For Brinton, the way to this eternal dimension was through the incarnation of Christ (the Logos) in history, and in us. He quotes Jesus who told his disciples: “Abide in me, and I in you….that they might also be one in us” (John 15:7). The Eternal and finite human beings are united and reconciled through Christ, who overcomes not only death, but time itself.
Throughout the Gospels, moments occur when the Eternal intersects the temporal, when ordinary experiences, like going to a wedding, or having a drink of water at a well, become sacred events. When Jesus met the Samaritan woman at the well, he was physically thirsty and asked her for what he needed—a drink of water (John 4:16). In return, he gave her the Living Waters that transformed her life. Each was fully present to the other, and benefited from this exchange, in life-changing ways.

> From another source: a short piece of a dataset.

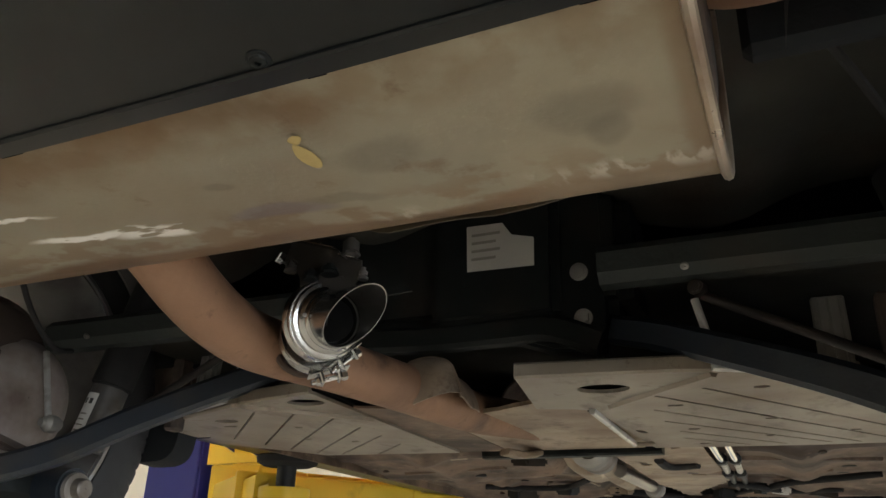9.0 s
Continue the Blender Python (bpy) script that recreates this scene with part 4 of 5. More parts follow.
for blob in ([(0.1470, 0.2531), (0.1545, 0.2482), (0.1610, 0.2506), (0.1568, 0.2570), (0.1510, 0.2598)],
             [(0.1476, 0.2588), (0.1510, 0.2600), (0.1545, 0.2655), (0.1575, 0.2757), (0.1560, 0.2880), (0.1505, 0.2955), (0.1440, 0.2925), (0.1405, 0.2800), (0.1425, 0.2680)]):
    bm = bmesh.new()
    blob = [(0.180 + (x - 0.151) * 0.72, 0.2765 + (y - 0.273) * 0.78) for x, y in blob]
    cx, cy = sum(p[0] for p in blob) / len(blob), sum(p[1] for p in blob) / len(blob)
    n = len(blob)
    ring = [Vector((x, y, 0)) for x, y in blob]
    ring = [0.5 * (2 * ring[i] + (ring[(i + 1) % n] - ring[i - 1]) * t + (2 * ring[i - 1] - 5 * ring[i] + 4 * ring[(i + 1) % n] - ring[(i + 2) % n]) * t * t
                   + (3 * ring[i] - ring[i - 1] - 3 * ring[(i + 1) % n] + ring[(i + 2) % n]) * t ** 3) for i in range(n) for t in (0, 0.25, 0.5, 0.75)]
    rings = []
    for f in (1.0, 0.66, 0.33, 0.02):
        rings.append([bm.verts.new((cx + (p.x - cx) * f, cy + (p.y - cy) * f, muffler_under(p.x, cy + (p.y - cy) * f))) for p in ring])
    for r0, r1 in zip(rings, rings[1:]):
        for i in range(len(ring)):
            bm.faces.new((r0[i], r0[(i + 1) % len(ring)], r1[(i + 1) % len(ring)], r1[i]))
    bm.faces.new(rings[-1])
    part("crayon_mark", bm, YMARK, muf, "yellow crayon mark", smooth=0)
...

I believe we, too, can experience the Living Waters that spring up from deep within us if we take time to be fully present to the Divine. We cannot escape from the ethical demands of history—the cries of the poor, the marginalized, the oppressed, our broken planet desperately in need of healing—but we can return from our encounters with the Eternal refreshed, renewed, and strengthened.
Arnold Toynbee, a historian whom Brinton quotes in his pamphlet The Pendle Hill Idea, refers to a process he calls “withdrawal and return.” “The minority sometimes withdraws from the world for a time,” writes Brinton, “to come back renewed in strength and insight” (p. 31). For Brinton, meeting for worship, and sojourns at places like Pendle Hill, offer opportunities for such transformative experiences.
Each time I return to Princeton Meeting, it is never quite the same, because I am not the same person. I bring new memories, new insights and new experiences. The Meeting has also changed: new people have joined, others have aged, or passed away. When I sit down to worship, I return to the stillness, the Eternal, which I experienced thirty years ago, and it seems fresh and new. These moments when the Eternal and the temporal intersect are where I feel fully alive.